Nakamura is interviewed after. This is all for enriching my life. I’d like to think today was one of those days. Okada is extremely pure, and he felt that. Knocking him down was supposed to be part of his job. Well, that’s life, Nakamura says as he makes his exit.

Gedo takes the mic and says give it up for Nakamura. But, who had the upper hand in this once in a century summer? Of course, the toughest man of summer, Okada! Okada says he wants the championship on January 4, 2015. Gedo called out Tetsuya Naito and Karl Anderson, both who got wins over Okada in the tournament.

Okada wants to say three things. One, AJ Styles, you’re next so be prepared. Two, Nakamura. He wants more matches against him. And three...he promises to make next year’s G1 even better.
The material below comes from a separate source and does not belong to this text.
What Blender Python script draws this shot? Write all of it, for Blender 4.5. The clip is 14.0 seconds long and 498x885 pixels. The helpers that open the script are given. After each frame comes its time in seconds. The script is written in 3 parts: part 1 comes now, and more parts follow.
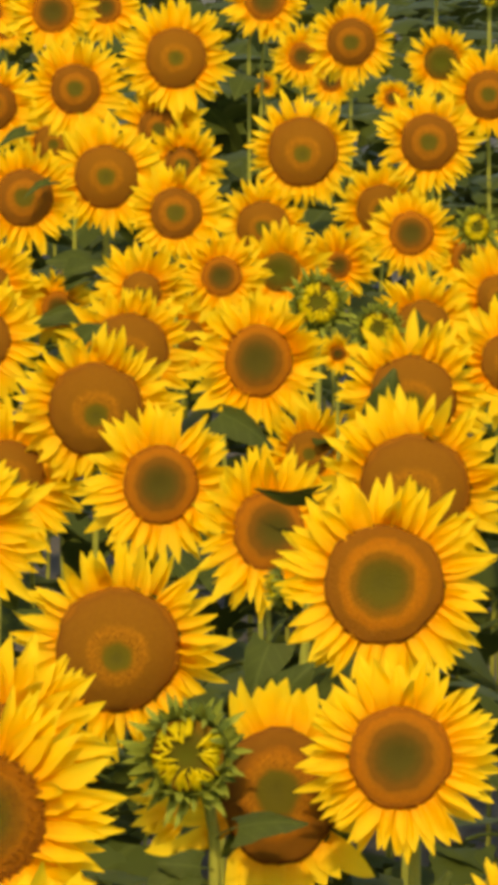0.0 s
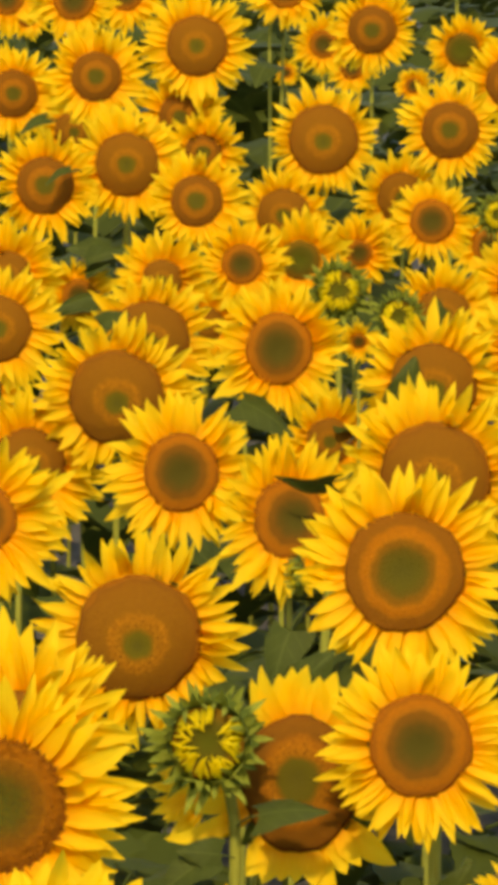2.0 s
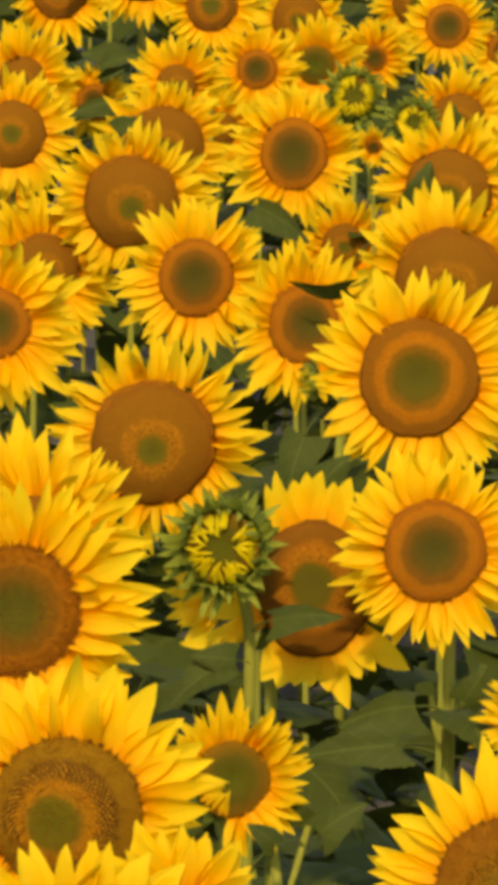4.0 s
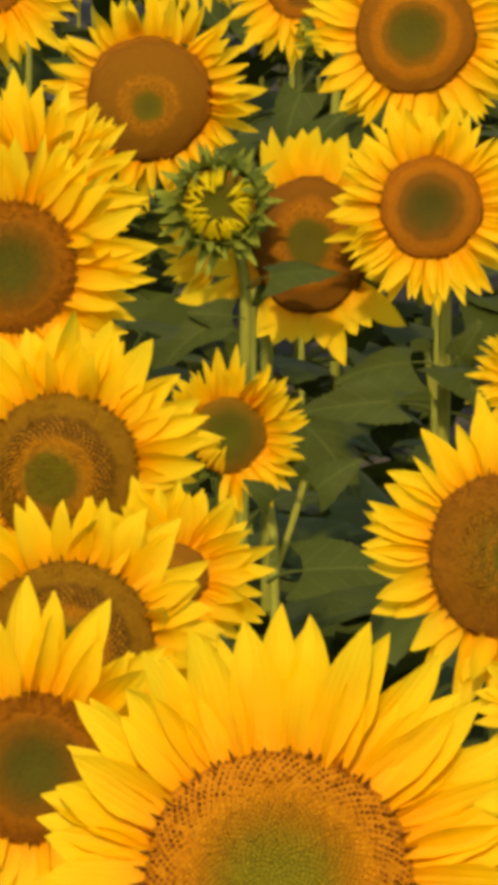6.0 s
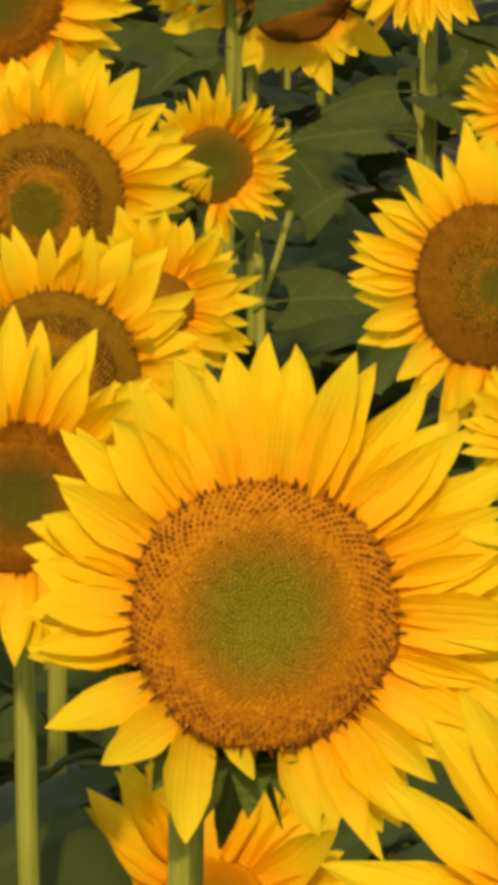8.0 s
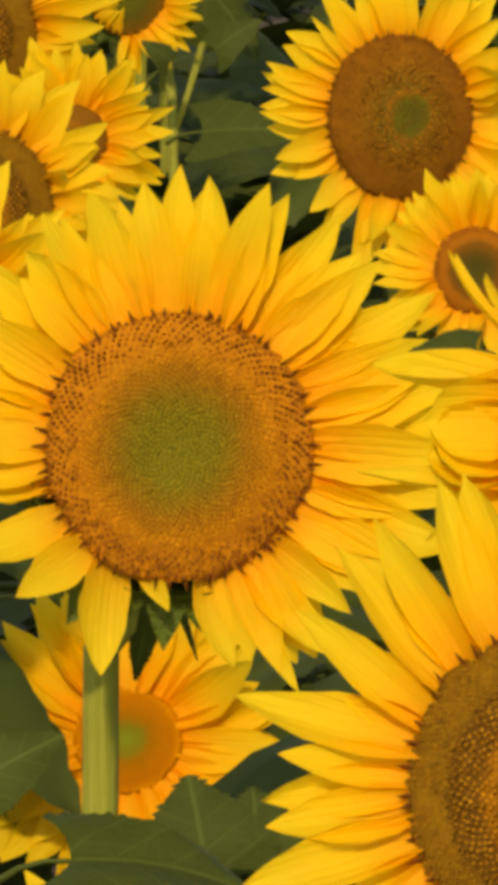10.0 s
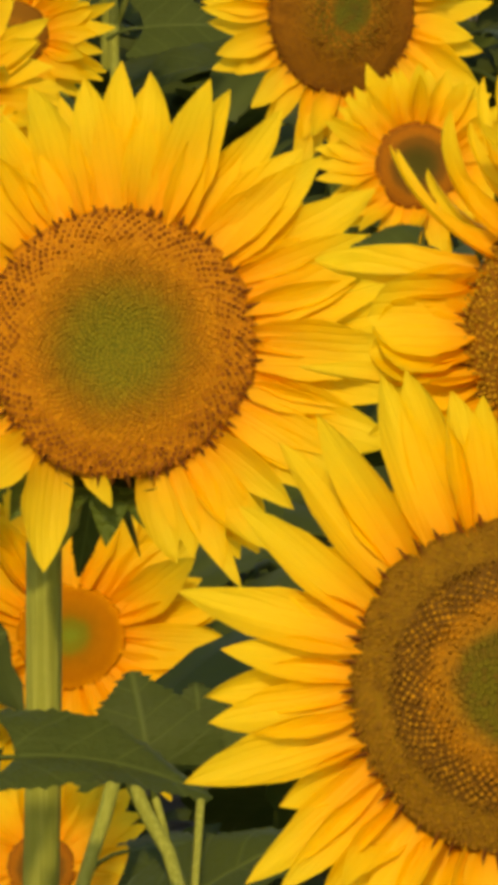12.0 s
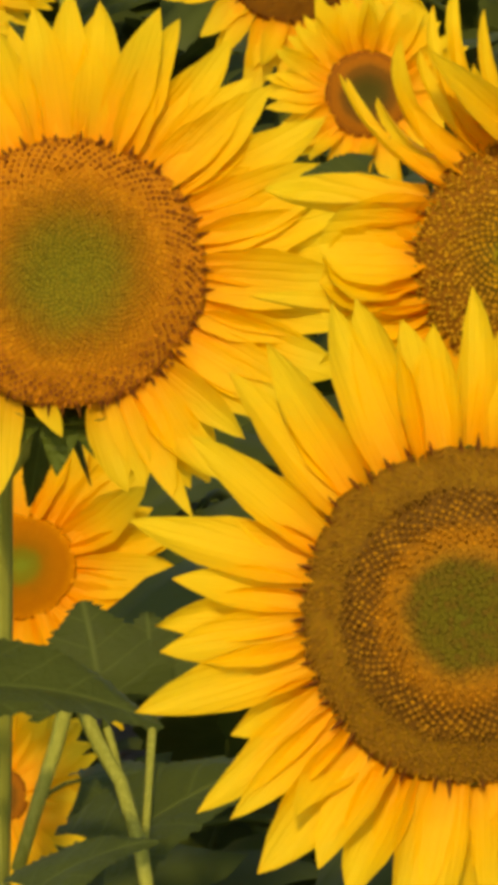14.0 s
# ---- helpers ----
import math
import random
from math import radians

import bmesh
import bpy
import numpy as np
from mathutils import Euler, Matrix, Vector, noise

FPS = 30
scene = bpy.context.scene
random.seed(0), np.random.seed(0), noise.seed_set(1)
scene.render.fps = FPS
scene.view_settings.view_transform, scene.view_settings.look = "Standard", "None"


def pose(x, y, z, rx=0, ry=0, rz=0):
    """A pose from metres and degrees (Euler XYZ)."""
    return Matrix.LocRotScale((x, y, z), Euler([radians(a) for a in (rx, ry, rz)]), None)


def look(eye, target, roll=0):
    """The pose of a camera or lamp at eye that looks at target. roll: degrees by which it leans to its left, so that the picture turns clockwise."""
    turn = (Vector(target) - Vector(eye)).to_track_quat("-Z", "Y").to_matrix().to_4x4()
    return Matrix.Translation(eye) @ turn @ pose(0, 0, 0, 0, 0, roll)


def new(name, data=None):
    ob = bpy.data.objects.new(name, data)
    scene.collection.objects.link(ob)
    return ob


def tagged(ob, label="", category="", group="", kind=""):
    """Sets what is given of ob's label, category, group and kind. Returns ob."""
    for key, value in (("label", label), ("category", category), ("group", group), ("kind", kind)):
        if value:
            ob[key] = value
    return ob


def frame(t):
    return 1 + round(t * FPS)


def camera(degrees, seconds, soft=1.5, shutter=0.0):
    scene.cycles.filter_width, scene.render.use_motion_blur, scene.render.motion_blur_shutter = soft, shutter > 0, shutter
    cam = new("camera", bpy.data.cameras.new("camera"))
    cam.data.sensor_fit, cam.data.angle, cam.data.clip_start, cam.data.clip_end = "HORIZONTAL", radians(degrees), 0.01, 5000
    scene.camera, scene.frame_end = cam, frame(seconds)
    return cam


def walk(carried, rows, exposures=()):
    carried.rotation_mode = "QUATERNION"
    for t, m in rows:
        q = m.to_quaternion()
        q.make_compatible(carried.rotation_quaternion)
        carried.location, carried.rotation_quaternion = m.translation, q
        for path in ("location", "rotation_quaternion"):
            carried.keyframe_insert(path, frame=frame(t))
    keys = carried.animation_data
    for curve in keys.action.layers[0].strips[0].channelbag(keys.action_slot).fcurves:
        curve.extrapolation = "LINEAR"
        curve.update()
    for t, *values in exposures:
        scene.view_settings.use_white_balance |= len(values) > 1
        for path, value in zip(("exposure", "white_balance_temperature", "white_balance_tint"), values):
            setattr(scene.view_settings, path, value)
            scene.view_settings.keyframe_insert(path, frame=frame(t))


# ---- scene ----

As long as he’s the man in New Japan Pro Wrestling, no, pro wrestling in general, he will make the money rain.

After the celebration, Okada says he is happy he beat Nakamura once. He feels Nakamura’s hear is stronger, though he appreciated what Nakamura said earlier of him being a strong hearted pro wrestler. He and Gedo have beers after the conference.

Reflective interview with Okada. He says he felt normal once the bell rang, but he knew it was on when Nakamura was stretching in the other corner. He felt that beating Nakamura was a bigger win than winning the IWGP title because he’s looked to Nakamura as a mentor, and now that he’s beaten him, he feels that they are equals. About winning the tournament, he felt he satisfied the audience that night. As for his goals in next year’s tournament, it should be held in different parts of Japan and in big venues. He wants to win at the Tokyo Dome again so he can win twice in a row there. He’s also looking to make great memories three days in a row at Sumo Hall.

And that’s it! The first hour was great, second hour was excellent and highly recommended television. World Pro Wrestling continued to deliver with consistently great matches, and even though these matches are over a year old, it’s worth re-watching.